**Task goal**. Retype all of the listing exactly, passing over any picture you find.

───── Material provided ─────

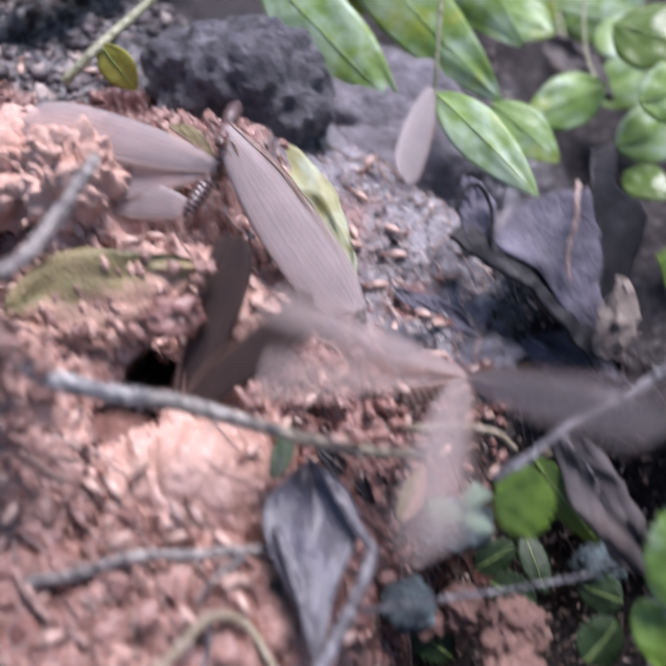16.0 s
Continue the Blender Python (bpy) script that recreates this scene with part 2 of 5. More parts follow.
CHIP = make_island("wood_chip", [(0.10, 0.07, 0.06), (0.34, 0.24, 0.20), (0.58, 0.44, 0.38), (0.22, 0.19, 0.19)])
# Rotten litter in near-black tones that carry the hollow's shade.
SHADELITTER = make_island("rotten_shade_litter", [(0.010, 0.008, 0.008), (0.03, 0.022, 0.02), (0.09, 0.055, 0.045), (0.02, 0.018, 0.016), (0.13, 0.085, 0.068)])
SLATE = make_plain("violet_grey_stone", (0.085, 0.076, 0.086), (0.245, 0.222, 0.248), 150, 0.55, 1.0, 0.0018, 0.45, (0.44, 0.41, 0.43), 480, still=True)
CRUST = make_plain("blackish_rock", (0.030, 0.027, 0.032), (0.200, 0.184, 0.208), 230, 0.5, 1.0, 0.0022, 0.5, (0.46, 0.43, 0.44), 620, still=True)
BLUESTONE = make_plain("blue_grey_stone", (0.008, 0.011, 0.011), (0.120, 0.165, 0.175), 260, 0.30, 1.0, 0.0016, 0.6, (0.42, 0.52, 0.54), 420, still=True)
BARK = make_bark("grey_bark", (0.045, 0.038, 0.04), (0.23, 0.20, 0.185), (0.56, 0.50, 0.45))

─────

**Reply**.
16.0 s
Continue the Blender Python (bpy) script that recreates this scene with part 2 of 5. More parts follow.
CHIP = make_island("wood_chip", [(0.10, 0.07, 0.06), (0.34, 0.24, 0.20), (0.58, 0.44, 0.38), (0.22, 0.19, 0.19)])
# Rotten litter in near-black tones that carry the hollow's shade.
SHADELITTER = make_island("rotten_shade_litter", [(0.010, 0.008, 0.008), (0.03, 0.022, 0.02), (0.09, 0.055, 0.045), (0.02, 0.018, 0.016), (0.13, 0.085, 0.068)])
SLATE = make_plain("violet_grey_stone", (0.085, 0.076, 0.086), (0.245, 0.222, 0.248), 150, 0.55, 1.0, 0.0018, 0.45, (0.44, 0.41, 0.43), 480, still=True)
CRUST = make_plain("blackish_rock", (0.030, 0.027, 0.032), (0.200, 0.184, 0.208), 230, 0.5, 1.0, 0.0022, 0.5, (0.46, 0.43, 0.44), 620, still=True)
BLUESTONE = make_plain("blue_grey_stone", (0.008, 0.011, 0.011), (0.120, 0.165, 0.175), 260, 0.30, 1.0, 0.0016, 0.6, (0.42, 0.52, 0.54), 420, still=True)
BARK = make_bark("grey_bark", (0.045, 0.038, 0.04), (0.23, 0.20, 0.185), (0.56, 0.50, 0.45))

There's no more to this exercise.